My Vegan Kitchen Container Garden Plan!

by L Matthews on March 11, 2013

balcony garden french

My balcony may be more East Van than Provence but it will be beautiful and bountiful!

It’s Spring! Which means that I am planning this year’s vegan kitchen garden activities, in another new space… new light conditions to get used to (a west-facing balcony), new space restrictions as I’m in an apartment, new sourcing decisions as I try to track down a compost-selling store within beleaguered walking distance. If only my little border collie gardening companion could morph (briefly) into a Great Dane I could load her down with sacks of potting compost – it’s not animal exploitation if she eats the kale and peas, right?

Did I mention it’s Spring!

Top Tips for Container Gardening

My balcony has a huge amount of potential as it gets great light in the afternoon, perfect for a tasty vegan savoury summer tart and a glass of Pimm’s or two with friends. When planning your balcony garden, spend a while checking where the light hits and then work out how to use that space. It could be that you get lots of hanging containers, or build a little stepped shelving unit to raise your pots to get more sun, using the lower steps for plants that need a little shade and run to seed (bolt) more quickly. My balcony is long and thin with a solid wall topped with a glass screen that adjoins the overhang of the balcony below, meaning that I have additional growing space on this flat tiled roof that will soak up the sun and be super warm in summer.

My vegan kitchen garden plan this year is to line up a whole load of long, thin containers on the flat roof abutting my balcony so I create a salad bar within easy reach for me but behind the glass partition so pooch can’t snaffle my kale while my back is turned (vegan dog superhero that she is). I’ll also construct a trellis for one wall that gets lots of sun so that I can have things growing up it and maximise space (a key tenet of balcony gardening – grow upwards!). Unfortunately, the railing at the top of my balcony is really rounded so containers will not perch on top without danger of falling. I’m sure I’ll find a way around this though, given time.
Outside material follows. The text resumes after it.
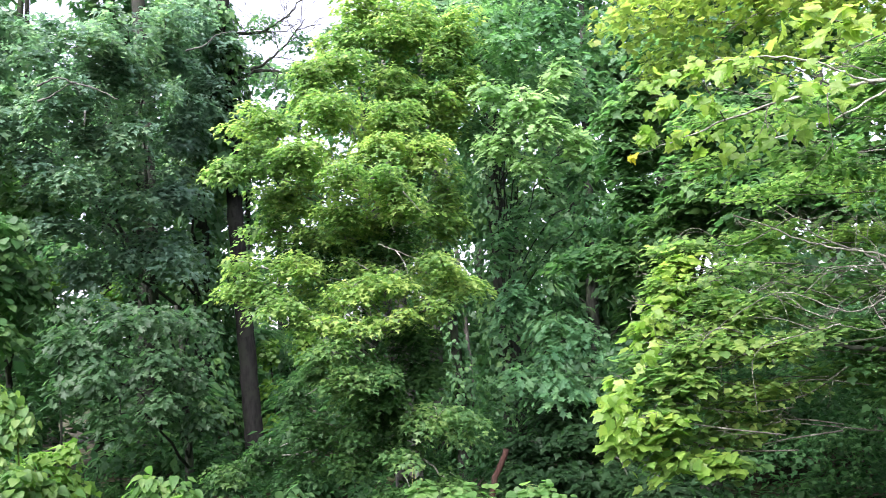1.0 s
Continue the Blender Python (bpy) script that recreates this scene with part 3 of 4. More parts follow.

Balcony Garden Crops – Things to Consider

Another important aspect of container gardening, especially when living alone, is growing fast-maturing crops, and crops that give you a few fruits each week rather than a sudden glut of things (like with slow maturing onions, cauliflower, squash and melons that also take up lots of precious room. This way, you can continually sow and replace what you have eaten and enjoy things fresh without being inundated with produce you’ll never get through. As such, I spent a while considering my eating habits in summer, the likelihood of me forgetting to water plants (extremely unlikely this year as I’ll be working at a desk on my balcony!), and how much I can feasibly eat or preserve in some fashion. I plan on learning new kitchen garden preservation skills this year, including canning and jam-making which are, oddly, lacking from my skill set.

Choosing Seeds for a Container Garden

When choosing seeds for your vegan kitchen garden it’s important to determine how much space you want to dedicate to each crop, the available light and height, and what you plan on doing with the fruit, vegetables, leaves or flowers you grow. There’s no point planting a whole container of beets that mature all of a sudden and then realsiing that you don’t really like beets and have no idea what to do with several kilos of them. Container gardening requires a little more organisation than planting straight into the good old earth as space is at a premium so every inch counts. I recently acquired a secondhand copy of the Moosewood Restaurant Kitchen Garden cookbook and plan on arranging my life around this wonderful tome so maybe you want to get yourself a copy and we can exchange success stories!